Carrot Cake

Apr 6, 2025

✨ Ingredients

For the cake:

  • 1 ½ cups grated carrot (firmly packed)

  • 1 cup brown sugar

  • ½ cup white sugar

  • 3 large eggs

  • ¾ cup vegetable oil

  • 1 tsp vanilla extract

  • 1 ¾ cups plain flour

  • 2 tsp baking powder

  • ½ tsp bicarb soda

  • ½ tsp salt

  • 2 tsp Aromi Cinnamon Kisses

  • ½ tsp nutmeg (optional)

  • ½ cup chopped walnuts or pecans (optional)

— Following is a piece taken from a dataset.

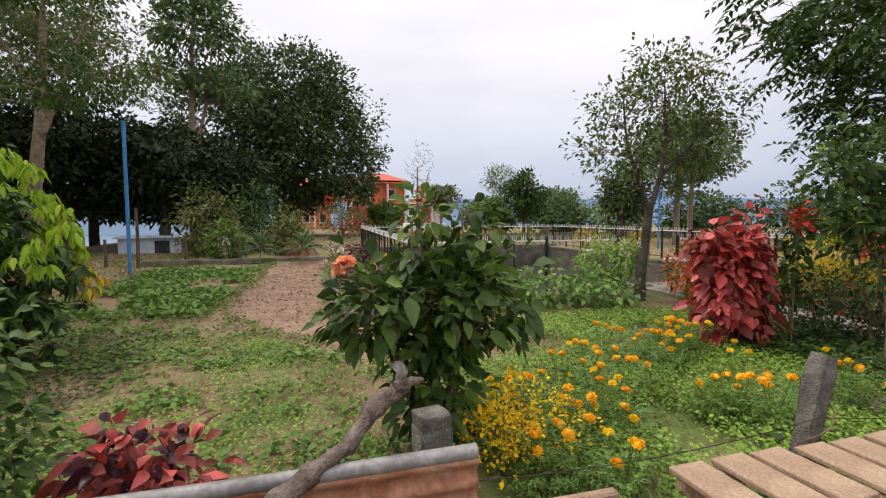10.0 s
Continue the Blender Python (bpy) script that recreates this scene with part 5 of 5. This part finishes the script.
# large grey-green tree and others to the east
big_tree("layered_tree", (12.5, 22.5), 6.5, 0.16, [(0, 0, 5.6, 3.0, 2.6, 1.2), (-1.8, 0, 4.4, 1.8, 1.6, 0.8), (1.8, 0, 4.6, 1.8, 1.6, 0.8), (0.2, 0, 6.8, 2.0, 1.8, 0.9), (0, 0, 3.2, 1.6, 1.4, 0.6)], 260, L_GREY, "open layered tree beyond the pool", 0.26, 0.12, 26, 0.25, M_BARK, (0.3, 0), 0.07, 0.2, "trees beyond the pool")
big_tree("layered_tree", (16.5, 26.0), 7.5, 0.15, [(0, 0, 6.6, 2.6, 2.4, 1.4), (-1.6, 0, 5.0, 1.6, 1.4, 0.7), (1.4, 0, 4.4, 1.6, 1.4, 0.7)], 150, L_OLIVE, "thin open tree beyond the pool", 0.26, 0.12, 18, 0.28, M_BARK, (0.3, 0), 0.05, 0.1, "trees beyond the pool")
big_tree("round_dark_tree", (10.8, 25.0), 3.0, 0.12, [(0, 0, 2.9, 1.3, 1.2, 1.5)], 150, L_DARK, "small dark pointed tree beyond the pool", 0.24, 0.12, 26, 0.22, M_BARKD, inner=0.4, group="trees beyond the pool")
big_tree("pointed_tree", (7.0, 31.0), 3.6, 0.12, [(0, 0, 3.2, 1.4, 1.3, 1.6)], 130, L_DARK, "small dark pointed tree beyond the pool", 0.26, 0.13, 26, 0.24, M_BARKD, inner=0.4, group="trees beyond the pool")
for (x, y, h, w) in ((20, 30, 3.2, 2.6), (24, 25, 3.6, 2.8), (17, 36, 3.0, 2.8), (26, 34, 3.6, 3.2), (12, 36, 2.6, 2.4), (28, 20, 3.6, 2.8), (22, 18, 2.8, 2.2), (16.5, 16.5, 2.2, 1.6), (21, 12.5, 3.0, 2.2), (14.5, 12.0, 1.7, 1.3), (26, 8, 4.0, 3.0)):
    big_tree("hedge_tree", (x, y), h * 0.7, 0.12, [(0, 0, h * 0.55, w, w * 0.8, h * 0.5), (w * 0.5, 0, h * 0.45, w * 0.6, w * 0.6, h * 0.35)], 130, L_MID if int(x) % 2 else L_DARK, "bushy green tree on the far side of the garden", 0.36, 0.19, 12, 0.28, M_BARKD, inner=0.5, group="bushy far trees")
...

For the cream cheese frosting:

  • 250g cream cheese, softened

  • 100g unsalted butter, softened

  • 1 ½ cups icing sugar

  • 1 tsp vanilla extract

Optional Chilli Crumble:

  • 1 tbsp brown sugar

  • 1 tsp chilli flakes

  • 1 tbsp crushed roasted nuts or seeds

  • Pinch of sea salt


🧁 Method

1. Prep your oven:
Preheat to 170°C (fan forced). Line a square cake tin (20x20cm) with baking paper.

2. Make the batter:
In a large bowl, whisk together eggs, sugars, oil and vanilla until smooth. Fold in the grated carrot. In a separate bowl, mix flour, baking powder, bicarb, salt, Cinnamon Kisses, and nutmeg. Combine wet and dry ingredients. Stir in nuts if using.

3. Bake it:
Pour into prepared tin and bake for 35–40 minutes or until a skewer comes out clean. Let cool completely before frosting.

4. Frosting time:
Beat cream cheese and butter until smooth and fluffy. Add icing sugar gradually and beat until thick and spreadable. Stir in vanilla.

5. Optional chilli crumble:
Mix all crumble ingredients and sprinkle lightly over the frosted cake. You can toast them briefly for extra crunch.

6. Slice & serve:
Cut into 9–12 squares. Store in the fridge but serve at room temp for best flavour.